§ Exercise directions: Write out the entire listing below exactly as it appears, minus any pictures.

-- begin --

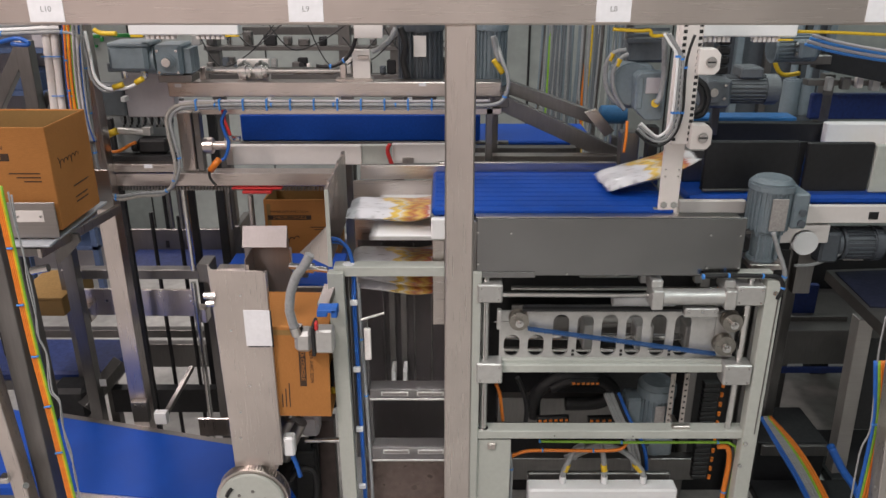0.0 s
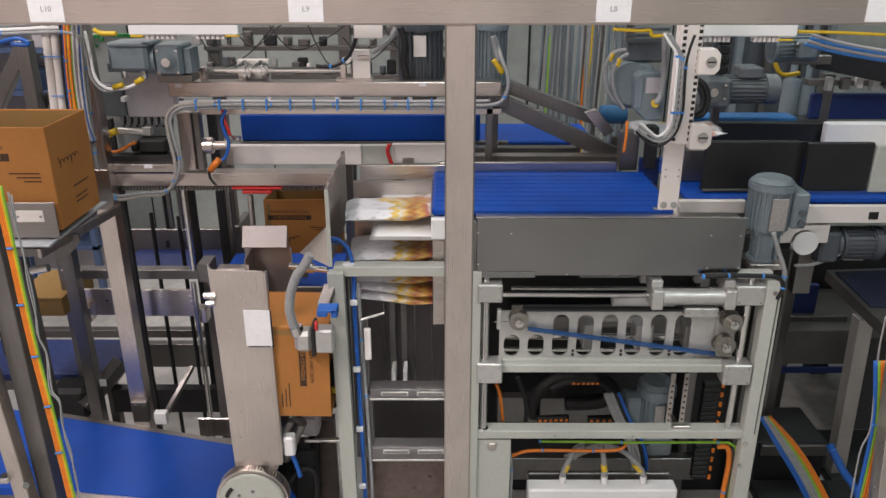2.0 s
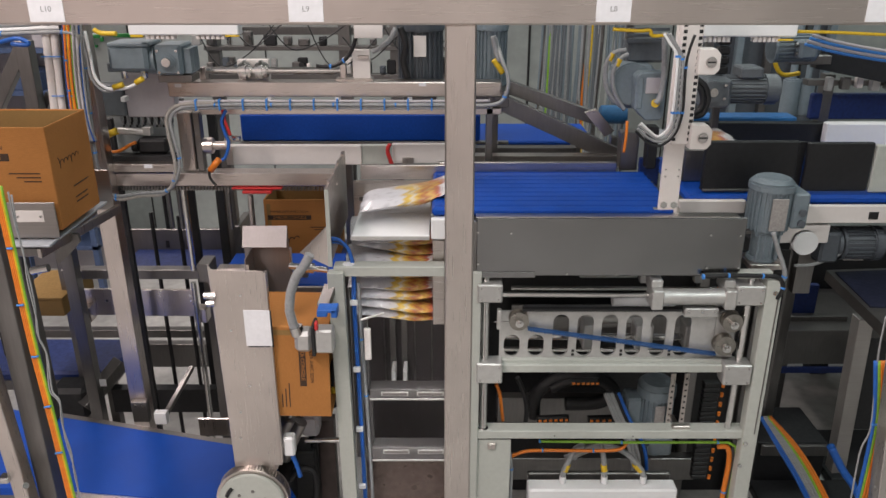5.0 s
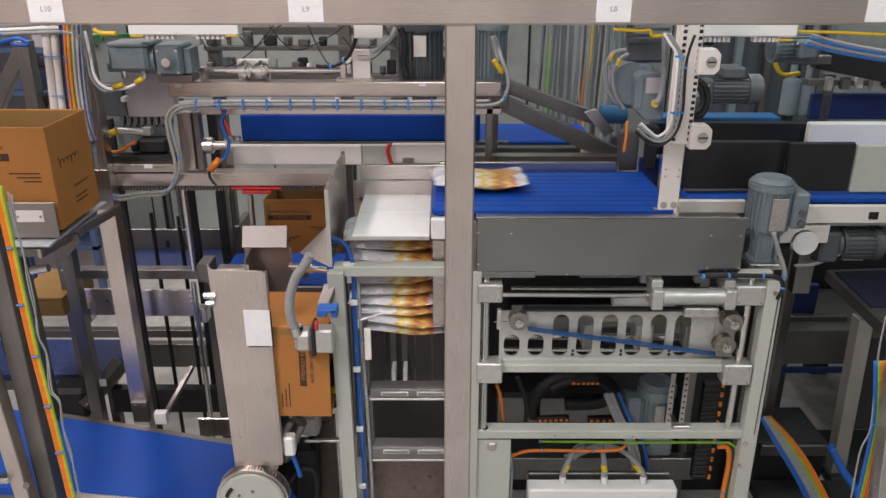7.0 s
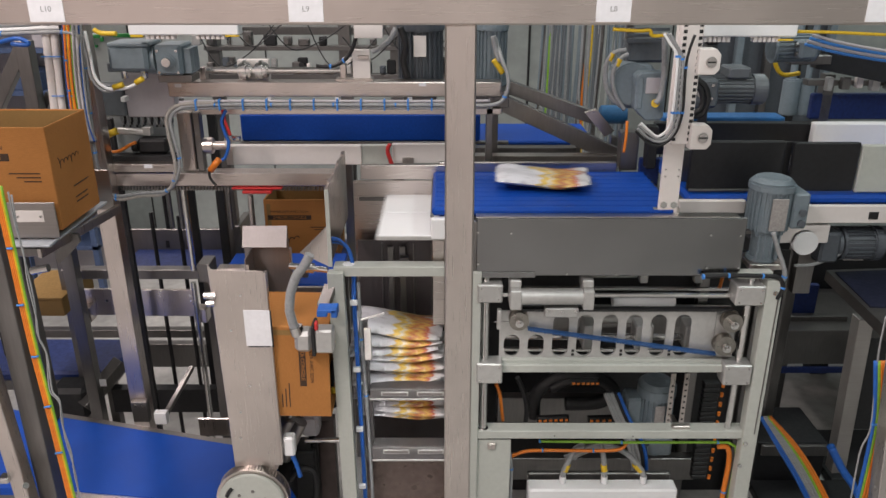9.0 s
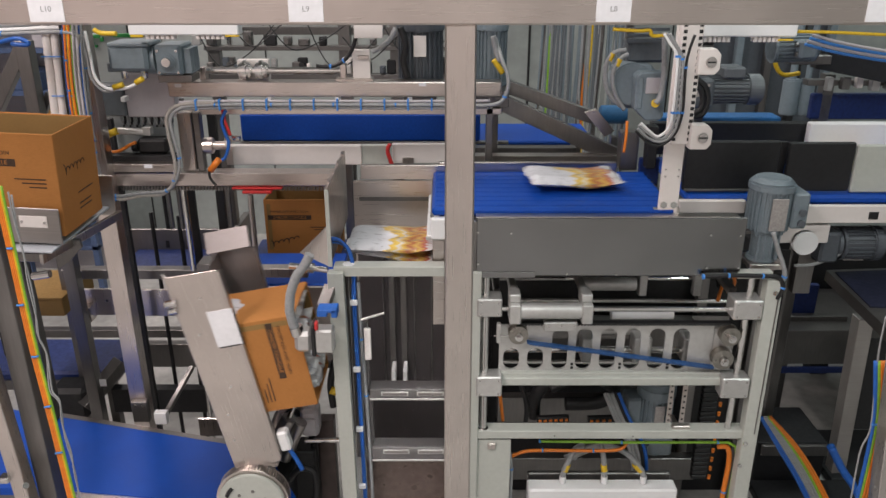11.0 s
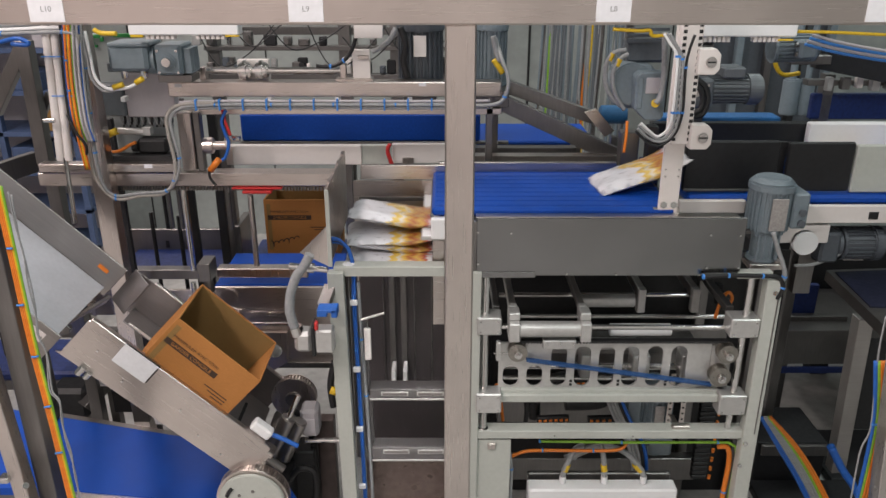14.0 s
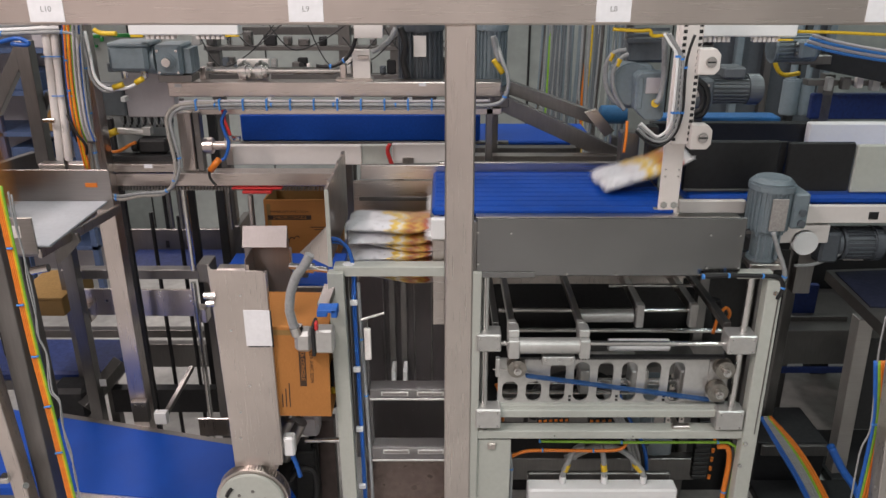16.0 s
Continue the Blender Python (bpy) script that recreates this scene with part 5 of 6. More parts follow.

-- end --

§ Response to the task:
0.0 s
2.0 s
5.0 s
7.0 s
9.0 s
11.0 s
14.0 s
16.0 s
Continue the Blender Python (bpy) script that recreates this scene with part 5 of 6. More parts follow.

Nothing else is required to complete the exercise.